Universal sums of three quadratic polynomials

Abstract

Let a, b, c, d, e and f be integers with a ⩾ c ⩾ e > 0, b > –a and b ≡ a (mod 2), d > –c and d ≡ c (mod 2), f > –e and f ≡ e (mod 2). Suppose that b ⩾ d if a = c, and d ⩾ f if c = e. When b(a–b), d(c–d) and f(e–f) are not all zero, we prove that if each n ∈ ℕ = {0, 1, 2,...} can be written as x(ax + b)/2 + y(cy + d)/2 + z(ez + f)/2 with x, y, z ∈ ℕ then the tuple (a, b, c, d, e, f) must be on our list of 473 candidates, and show that 56 of them meet our purpose.
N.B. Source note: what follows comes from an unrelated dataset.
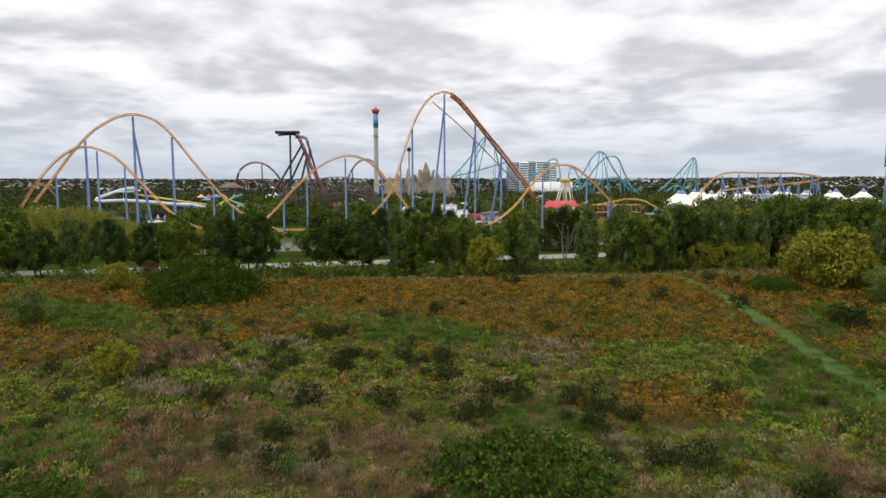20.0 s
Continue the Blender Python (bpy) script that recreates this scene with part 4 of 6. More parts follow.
# grass by the water and drowned grass under it
rg = np.random.default_rng(31)
gb = Build()
n = 36000
x, y = rg.uniform(-3.5, 6.0, n), rg.uniform(2.6, 9.5, n)
c, h = channel(y)
d = np.abs(x - c) - h
keep = (d > -0.25) & (d < 2.6) & (rg.random(n) < np.clip(1.15 - 0.28 * np.maximum(d, 0) - 0.12 * np.maximum(y - 6, 0), 0.05, 1))
x, y = x[keep], y[keep]
az = rg.uniform(0, 6.28, len(x))
blades(gb, rg, np.stack([x, y, ground_z(x, y) - 0.02], -1), np.stack([np.cos(az), np.sin(az), 0 * az], -1) * 0.8, rg.uniform(0.05, 0.15, len(x)), 0.009, 0.9, 2)
n = 70000
x, y = rg.uniform(-3.2, 5.6, n), rg.uniform(3.0, 8.6, n)
c, h = channel(y)
d = np.abs(x - c) - h
keep = (d > -0.15) & (d < 2.2) & (rg.random(n) < np.clip(1.2 - 0.4 * np.maximum(d, 0), 0.1, 1))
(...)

When b ∈ [0, a), d ∈ [0, c) and f ∈ [0, e), we investigate the universal tuples (a, b, c, d, e, f) over ℤ for which any n ∈ ℕ can be written as x(ax+b)/2+y(cy+d)/2+z(ez+f)/2 with x, y, z ∈ ℤ, and show that there are totally 12,082 such candidates some of which are proved to be universal tuples over ℤ. For example, we show that any n ∈ ℕ can be written as x(x + 1)/2 + y(3y + 1)/2 + z(5z + 1)/2 with x, y, z ∈ ℤ, and conjecture that each n ∈ ℕ can be written as x(x + 1)/2 + y(3y + 1)/2 + z(5z + 1)/2 with x, y, z ∈ ℕ.